As long as you keep the earths mass reasonable, you’re in the realm of Newtonian gravitation. Newton’s law of gravitation depends linearly on the mass of the attracting source. So doubling the mass doubles the gravitational force.
At 1 billion solar masses (firmly in the not-reasonable mass range for the earth), you’d need to consider the formation of a black hole. The Schwarzschild Radius for a 1 billion solar mass black hole (aka the event horizon) is almost 20 astronomical units or 2 billion miles.

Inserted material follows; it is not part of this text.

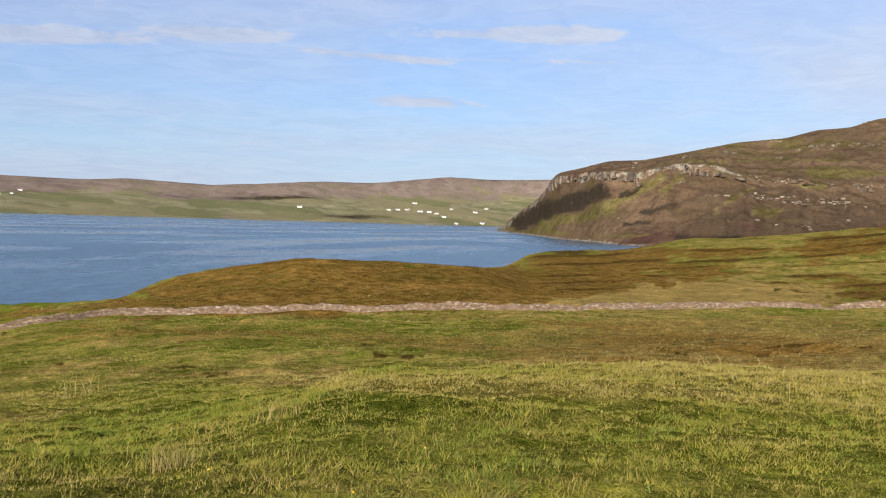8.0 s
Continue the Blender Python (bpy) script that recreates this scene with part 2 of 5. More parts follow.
GREEN_LOW, GREEN_HIGH = (0.088, 0.108, 0.012), (0.184, 0.194, 0.027)
STRAW_LOW, STRAW_HIGH = (0.22, 0.148, 0.040), (0.36, 0.255, 0.09)


def hill_material(name, grass, moor, rock, scale, fields=0.0, rough=0.38):
    m = Mat(name)
    band = m.squash(1.0, 1.0, 1.8)
    big, mid, fine = m.noise(0.005 * scale, 5, 0.62), m.noise(0.022 * scale, 6, 0.65, co=band), m.noise(0.13 * scale, 8, 0.75)
    c1 = m.mix(m.step(mid, 0.3, 0.7), tuple(v * 0.8 for v in grass), tuple(v * 1.5 for v in grass))
    if fields:
        cell = m.n("ShaderNodeTexVoronoi")
        cell.inputs["Scale"].default_value = 0.009
        m.l(m.squash(1.0, 0.55, 1.0, 30), cell.inputs["Vector"])
        sep = m.n("ShaderNodeSeparateXYZ")
        m.l(cell.outputs["Color"], sep.inputs[0])
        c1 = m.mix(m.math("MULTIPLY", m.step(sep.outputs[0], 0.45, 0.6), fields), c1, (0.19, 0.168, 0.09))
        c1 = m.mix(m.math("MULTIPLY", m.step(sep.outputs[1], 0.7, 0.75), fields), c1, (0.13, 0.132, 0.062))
    c2 = m.mix(m.step(mid, 0.35, 0.65), moor, tuple(v * 1.4 for v in moor))
    c2 = m.mix(m.step(m.noise(0.012 * scale, 5, 0.6, co=band), 0.56, 0.74), c2, (moor[0] * 0.8, moor[1] * 0.62, moor[2] * 0.8))
    f = m.math("ADD", m.mask("heath"), m.math("MULTIPLY", m.math("SUBTRACT", m.math("ADD", big, mid), 1.0), 1.9))
    c = m.mix(m.step(f, 0.25, 0.75), c1, c2)
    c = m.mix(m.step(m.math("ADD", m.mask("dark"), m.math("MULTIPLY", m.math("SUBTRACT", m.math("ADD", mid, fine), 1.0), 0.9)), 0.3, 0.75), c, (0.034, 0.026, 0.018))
    rk = m.mix(m.step(fine, 0.38, 0.6), tuple(v * 0.35 for v in rock), rock)
    f = m.math("ADD", m.mask("stone"), m.math("MULTIPLY", m.math("SUBTRACT", m.math("ADD", fine, m.noise(0.05 * scale, 4, 0.6)), 1.0), 1.6))
    c = m.mix(m.step(f, 0.45, 0.6), c, rk)
    grit = m.noise(0.5 * scale, 6, 0.75)
    c = m.mix(1.0, c, m.mix(m.step(grit, 0.3, 0.7), (0.70, 0.70, 0.70), (1.30, 1.30, 1.30)), "MULTIPLY")
    c = m.mix(1.0, c, m.mix(m.step(fine, 0.3, 0.7), (1 - rough, 1 - rough, 1 - rough), (1 + rough, 1 + rough, 1 + rough)), "MULTIPLY")
    m.bump(m.math("ADD", fine, m.math("MULTIPLY", grit, 0.4)), 0.6, 3.0 / scale)
    return m.done(c, 1.0, 0.0)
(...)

So in that case you wouldn’t be able to measure the change in gravity as you’d be within the event horizon of a black hole.
At an intermediate mass there might be some general relativity effects that could alter the linear relationship between earth mass and gravitational force as measured on the earths surface, but I’m not sure what that would be. If you were to measure earths mass from a large distance, then it should follow Newtonian dynamics and behave linearly with mass.
Thank you so much for the reply.
My understanding is that most(all?) force fields are made up of waves (as is everything?), so  hypothetically, a Gravity field should be as well? 
No.
A field is a value assigned at every point in space. It is not "made of waves". But if the field is perturbed by an acceleration, then the perturbation is propagated as a wave.
Simple analogy: every point in the sea has a "depth". That's like a field. If a motorboat creates a wake, the "depth" changes temporarily. You see that change as a wave.